::: RECORD SET :::

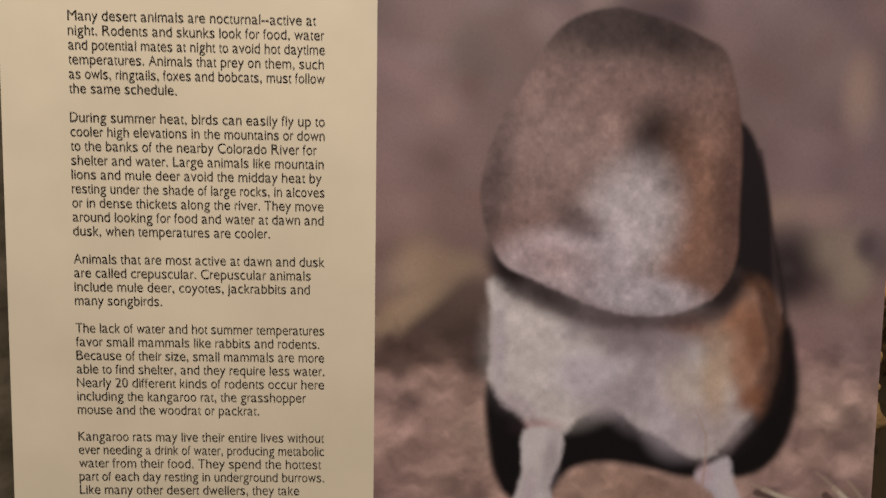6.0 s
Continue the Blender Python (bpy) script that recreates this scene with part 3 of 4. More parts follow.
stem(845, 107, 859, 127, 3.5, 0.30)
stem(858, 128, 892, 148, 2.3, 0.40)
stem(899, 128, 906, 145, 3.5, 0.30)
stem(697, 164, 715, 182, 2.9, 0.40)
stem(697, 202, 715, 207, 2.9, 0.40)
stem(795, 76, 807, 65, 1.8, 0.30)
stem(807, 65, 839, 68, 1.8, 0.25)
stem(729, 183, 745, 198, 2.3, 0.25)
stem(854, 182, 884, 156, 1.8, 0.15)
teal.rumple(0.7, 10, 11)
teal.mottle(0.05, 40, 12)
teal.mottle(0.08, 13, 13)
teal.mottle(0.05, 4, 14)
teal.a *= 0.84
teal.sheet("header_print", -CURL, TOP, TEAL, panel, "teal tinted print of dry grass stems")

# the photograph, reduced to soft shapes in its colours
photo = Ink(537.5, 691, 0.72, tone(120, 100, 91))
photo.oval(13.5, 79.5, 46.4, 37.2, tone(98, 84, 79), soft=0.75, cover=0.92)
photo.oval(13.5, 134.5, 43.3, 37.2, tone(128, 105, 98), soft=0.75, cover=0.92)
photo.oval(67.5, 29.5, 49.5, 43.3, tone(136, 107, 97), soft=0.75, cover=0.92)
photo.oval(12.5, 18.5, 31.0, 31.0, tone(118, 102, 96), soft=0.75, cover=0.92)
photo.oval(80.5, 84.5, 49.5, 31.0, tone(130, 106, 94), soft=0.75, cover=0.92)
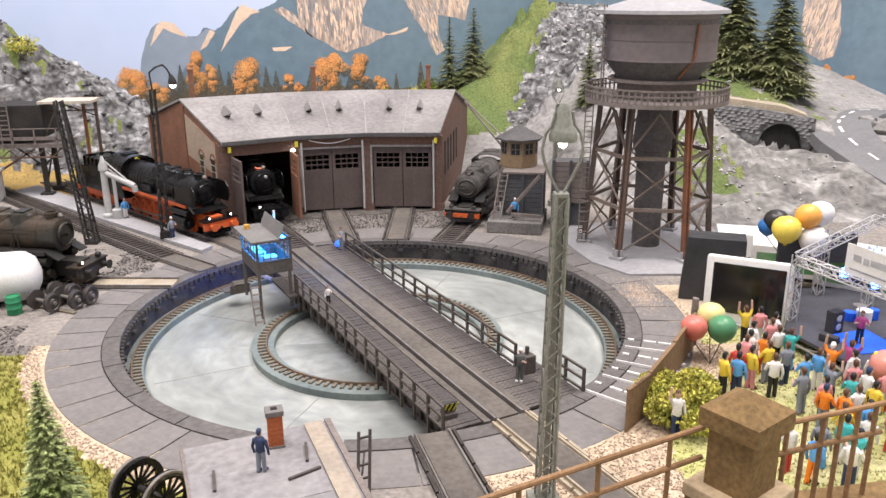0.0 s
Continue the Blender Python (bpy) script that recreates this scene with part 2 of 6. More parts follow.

:::

INSTRUCTIONS FOR THE TASK
Track down every line with the word "Continue" and copy it.

EXPECTED ANSWER
Continue the Blender Python (bpy) script that recreates this scene with part 3 of 4. More parts follow.
Continue the Blender Python (bpy) script that recreates this scene with part 2 of 6. More parts follow.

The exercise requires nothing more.